Glossary term

Bond Futures

Bond futures are standardized contracts that let traders buy or sell exposure to bonds or Treasury securities at a future date.

Updated

May 25, 2026

Read time

4 min read

What Are Bond Futures?

Bond futures are standardized contracts that let traders buy or sell exposure to bonds or Treasury securities at a future date. The contract does not usually function like a simple agreement to buy one specific bond. It trades on an exchange, uses margin, and often references a deliverable basket or contract standard rather than a single privately negotiated security.

Bond futures are most often used to manage interest-rate exposure.

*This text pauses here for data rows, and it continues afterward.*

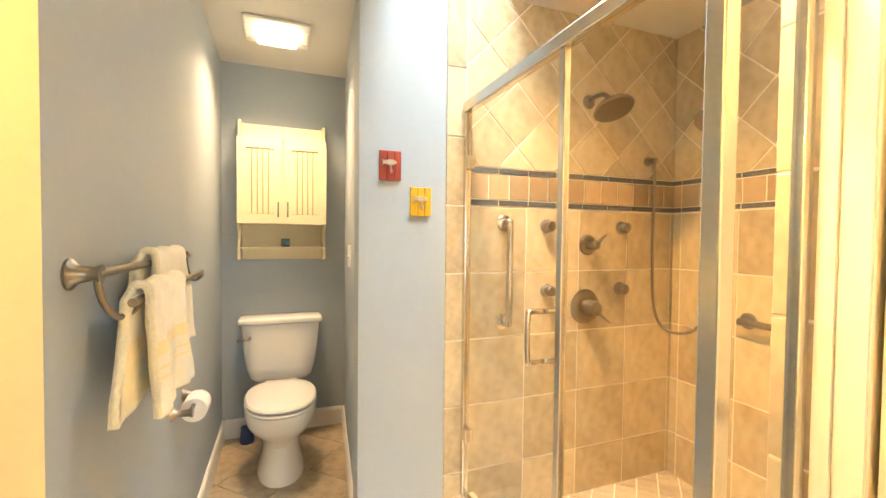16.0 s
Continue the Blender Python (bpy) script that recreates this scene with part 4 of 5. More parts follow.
# ---- small things of the bedroom ----
def outlet(m, label, mat, kind="outlet", plug=False):
    """A wall plate in its own x, z plane that faces -y, placed by m."""
    th = new("light_switch" if kind == "switch" else "wall_outlet")
    th.empty_display_size, th.matrix_world = 0.05, m
    tagged(th, label, "switch" if kind == "switch" else "outlet", "wall plates")
    part("cover_plate", box(-0.037, 0.037, -0.007, -0.001, -0.06, 0.06, bevel=0.003), mat, th)
    if kind == "switch":
        part("toggle", box(-0.006, 0.006, -0.018, -0.0072, -0.012, 0.006, bevel=0.002), mat, th)
    else:
        for zz in (-0.025, 0.025):
            so = part("socket", lathe([(0.0175, 0.0), (0.0175, 0.002), (0.016, 0.0028)], 18, m=Matrix.Translation((0, -0.0072, zz)) @ Matrix.Rotation(radians(90), 4, "X")), mat, th)
            bm = box(-0.008, -0.0055, -0.0108, -0.0101, zz - 0.005, zz + 0.006)
            box(0.0055, 0.008, -0.0108, -0.0101, zz - 0.005, zz + 0.006, bm=bm)
            part("slot", bm, BLACK, so)
    for zz in ((-0.03, 0.03) if kind == "switch" else (0.0,)):
        part("screw", rod((0, -0.0085, zz), (0, -0.007, zz), 0.003, seg=8), mat, th)
    return th


outlet(pose(-1.19, 0.0, 0.30, 0, 0, 180), "white wall outlet low on the blue wall", PLATEWHITE)
outlet(pose(-3.40, 0.0, 0.335, 0, 0, 180), "ivory wall outlet low on the blue wall", PLATE)
outlet(pose(-3.855, 0.0, 0.325, 0, 0, 180), "ivory wall outlet with a lamp plug", PLATE)
outlet(pose(-2.77, NY, 0.335, 0, 0, 0), "white wall outlet below the window", PLATEWHITE)
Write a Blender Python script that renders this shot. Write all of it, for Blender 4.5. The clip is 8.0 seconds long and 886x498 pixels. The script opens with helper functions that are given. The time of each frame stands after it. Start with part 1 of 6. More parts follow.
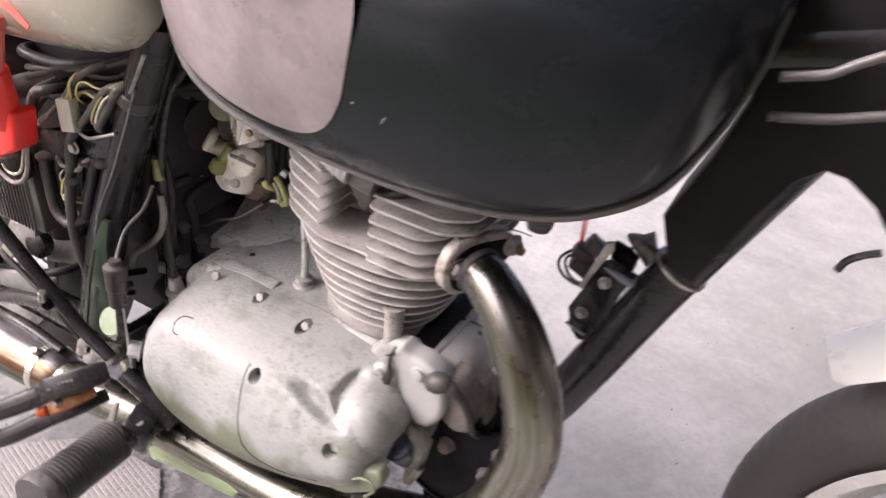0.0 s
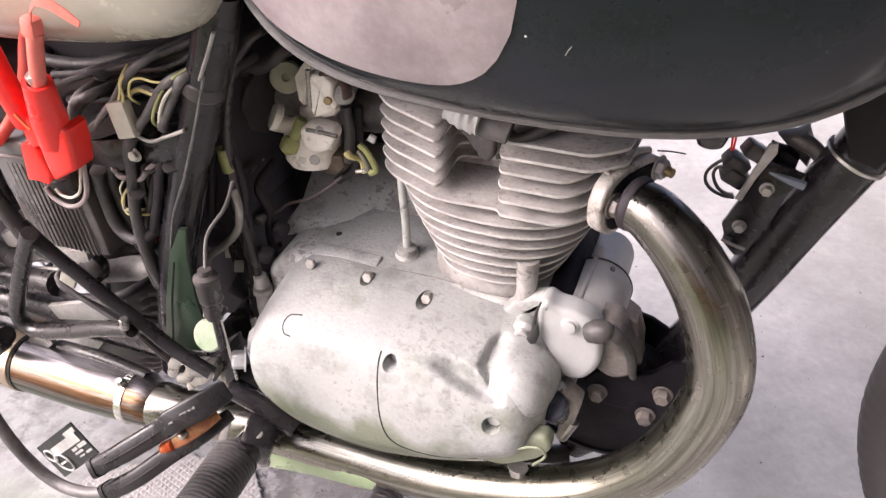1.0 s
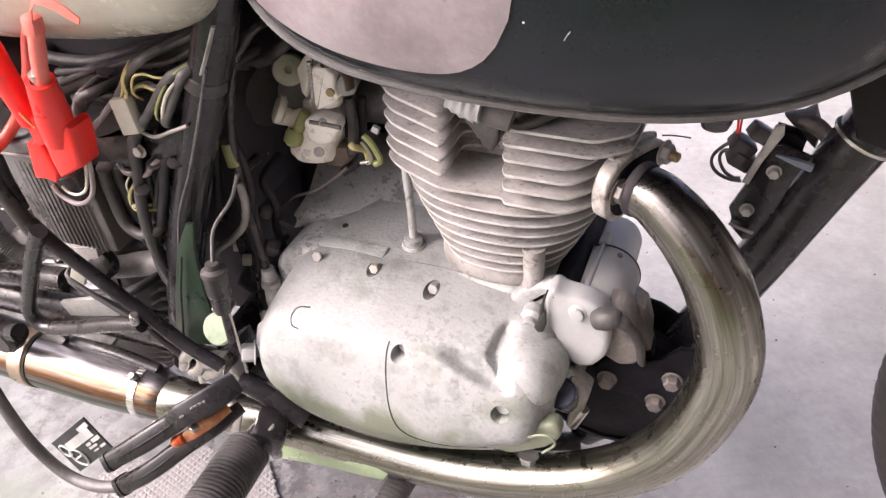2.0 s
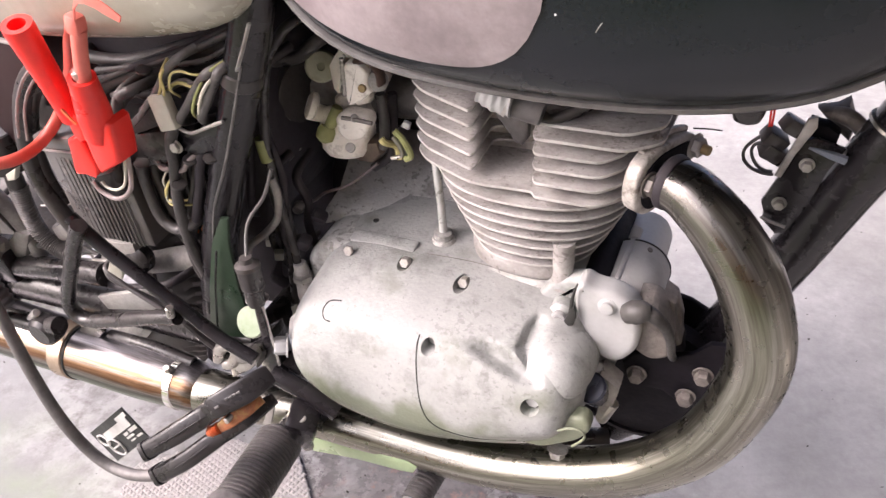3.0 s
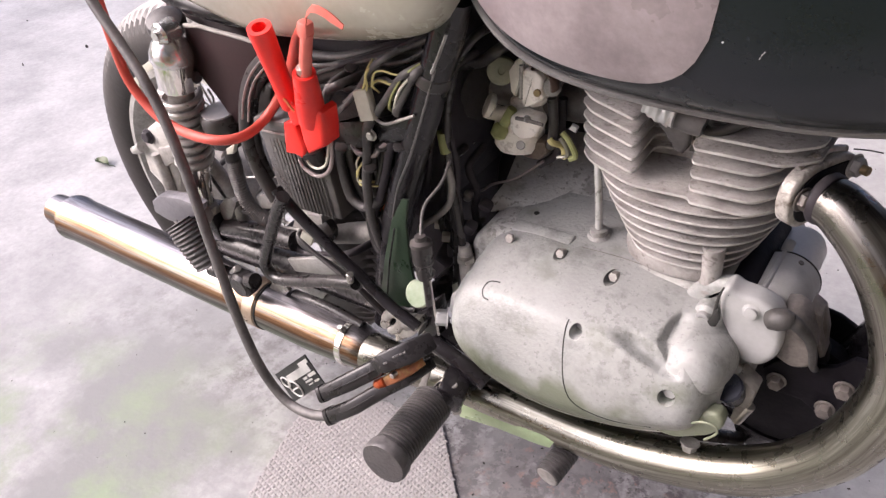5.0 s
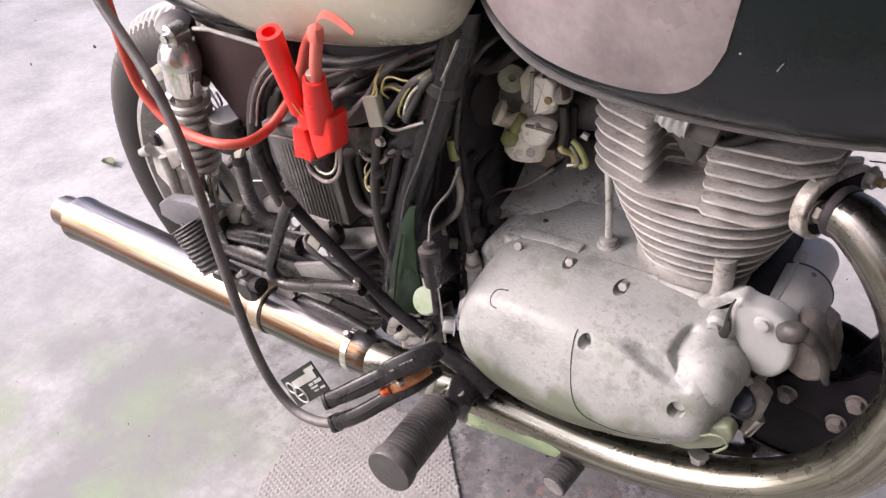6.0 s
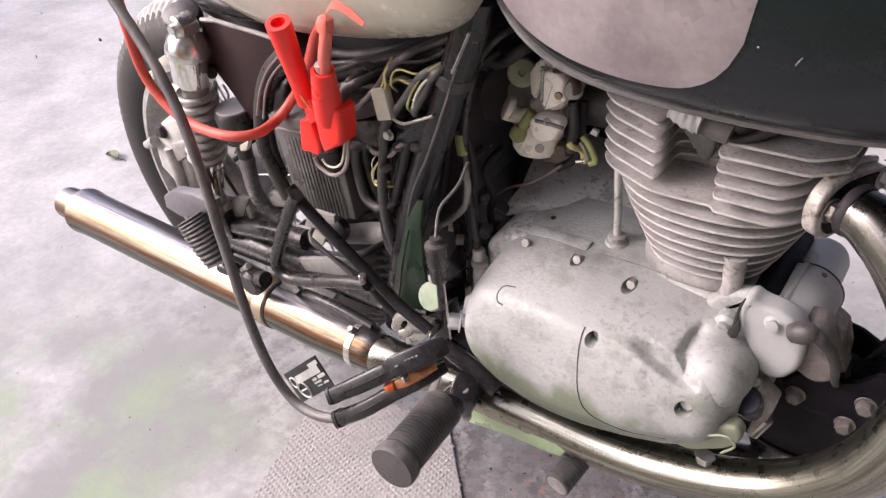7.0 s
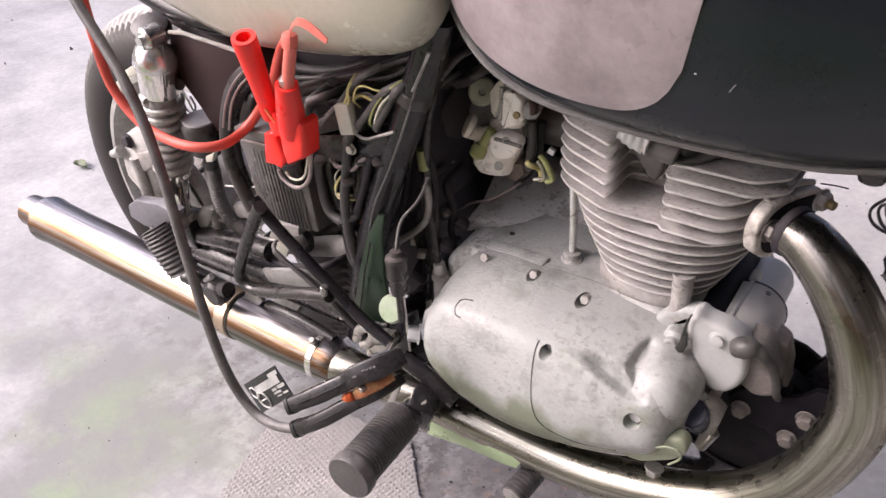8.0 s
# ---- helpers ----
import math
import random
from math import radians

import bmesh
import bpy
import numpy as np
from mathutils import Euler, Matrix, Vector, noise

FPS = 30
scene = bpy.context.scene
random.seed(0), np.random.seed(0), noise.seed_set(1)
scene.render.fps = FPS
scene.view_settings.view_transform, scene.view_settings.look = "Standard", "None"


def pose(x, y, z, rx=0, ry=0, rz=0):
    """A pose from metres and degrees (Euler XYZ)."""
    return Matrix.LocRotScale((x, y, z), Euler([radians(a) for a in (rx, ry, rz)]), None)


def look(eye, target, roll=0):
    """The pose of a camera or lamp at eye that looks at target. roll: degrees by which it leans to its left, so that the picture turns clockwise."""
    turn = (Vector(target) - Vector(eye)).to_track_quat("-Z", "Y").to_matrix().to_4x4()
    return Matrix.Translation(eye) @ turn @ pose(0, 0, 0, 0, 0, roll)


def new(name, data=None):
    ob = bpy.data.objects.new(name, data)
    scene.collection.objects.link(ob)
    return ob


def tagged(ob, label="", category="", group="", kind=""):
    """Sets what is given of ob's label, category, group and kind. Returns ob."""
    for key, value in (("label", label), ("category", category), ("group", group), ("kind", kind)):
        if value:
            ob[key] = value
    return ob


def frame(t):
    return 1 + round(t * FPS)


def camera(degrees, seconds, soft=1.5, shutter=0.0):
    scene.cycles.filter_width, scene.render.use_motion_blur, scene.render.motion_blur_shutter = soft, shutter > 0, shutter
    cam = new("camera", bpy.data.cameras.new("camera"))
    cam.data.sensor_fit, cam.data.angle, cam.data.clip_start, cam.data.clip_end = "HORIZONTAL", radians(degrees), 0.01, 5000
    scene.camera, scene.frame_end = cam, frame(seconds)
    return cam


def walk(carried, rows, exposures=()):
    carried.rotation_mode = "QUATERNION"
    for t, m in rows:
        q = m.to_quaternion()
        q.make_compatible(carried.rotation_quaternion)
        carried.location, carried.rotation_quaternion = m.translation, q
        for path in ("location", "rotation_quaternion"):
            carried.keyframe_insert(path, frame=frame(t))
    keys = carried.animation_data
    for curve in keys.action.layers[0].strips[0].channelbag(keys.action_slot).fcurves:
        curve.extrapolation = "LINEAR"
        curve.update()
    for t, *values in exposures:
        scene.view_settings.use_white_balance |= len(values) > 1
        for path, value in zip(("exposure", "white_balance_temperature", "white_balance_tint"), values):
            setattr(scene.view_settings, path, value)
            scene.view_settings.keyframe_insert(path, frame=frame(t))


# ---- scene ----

Because bond prices generally move opposite yields, a futures position can gain or lose value as market rates, inflation expectations, and duration demand change.

Key Takeaways

  • Bond futures provide exchange-traded exposure to bond prices and interest rates.
  • They are used for hedging duration, adjusting portfolio exposure, and speculating on rate moves.
  • Futures use margin, so gains and losses can be large relative to cash posted.
  • Some contracts allow delivery from a basket of eligible securities, creating basis and cheapest-to-deliver considerations.
  • A futures hedge can reduce one risk while leaving basis, liquidity, and roll risk in place.

How the Contract Works

A bond futures contract specifies the underlying market, contract size, delivery month, settlement process, and eligible deliverable securities. Treasury futures, for example, are tied to standardized Treasury maturity ranges. The contract price changes during the trading day as interest-rate expectations and supply-demand conditions move.

Traders post initial and maintenance margin rather than paying the full notional value upfront. Daily mark-to-market settlement credits gains and debits losses. This structure makes futures capital-efficient, but it also means adverse moves can require additional cash quickly.

Hedging Duration Exposure

A portfolio manager holding a large bond portfolio may sell bond futures to reduce duration risk before an interest-rate announcement. If yields rise and cash bond prices fall, the short futures position may gain value and offset part of the loss. If yields fall, the hedge may lose money while the cash bonds gain value.

The hedge is rarely perfect. The cash portfolio may hold corporate bonds, municipals, mortgage-backed securities, or bonds with different maturities than the futures contract. The futures hedge tracks the chosen benchmark, not every risk in the portfolio.

Speculation, Leverage, and Basis

Bond futures can also be used to express a view on rates. A trader who expects yields to fall may buy futures because bond prices would typically rise. A trader who expects yields to rise may sell futures. The same leverage that makes the trade efficient can also magnify losses.

Basis is the relationship between the futures price and the cash bond market. Delivery rules, financing costs, accrued interest, and the cheapest-to-deliver bond can all affect that relationship. A trader may be directionally right on rates but still lose money if the basis moves unfavorably.

What to Watch

Important details include contract month, notional exposure, conversion factors, margin requirements, liquidity, roll timing, and the relationship between the futures contract and the bond exposure being hedged. For portfolios, the hedge ratio should reflect duration and dollar value, not just the number of bonds owned.

Bond futures are market tools, not substitutes for understanding the underlying interest-rate exposure. A position can look small in margin terms while representing a much larger notional exposure.

Portfolio Use and Risk Control

Bond futures are most useful when the user knows the exposure being changed. A pension plan may use them to keep duration near a policy target while cash is moving in or out. A dealer may use them to manage inventory risk. A macro trader may use them to express a view on the path of yields without buying a basket of cash bonds.

The same instrument can therefore be a hedge, a temporary exposure tool, or a speculative trade. The difference is the purpose, sizing, and risk control. A futures position that is sensible as a hedge can become dangerous if it is larger than the exposure it was meant to offset.

Investor Takeaway

Bond futures are powerful because they convert fixed-income risk into a liquid, exchange-traded instrument. Their usefulness depends on matching the contract to the risk being managed, understanding leverage, and respecting the difference between a benchmark hedge and the actual bonds in a portfolio.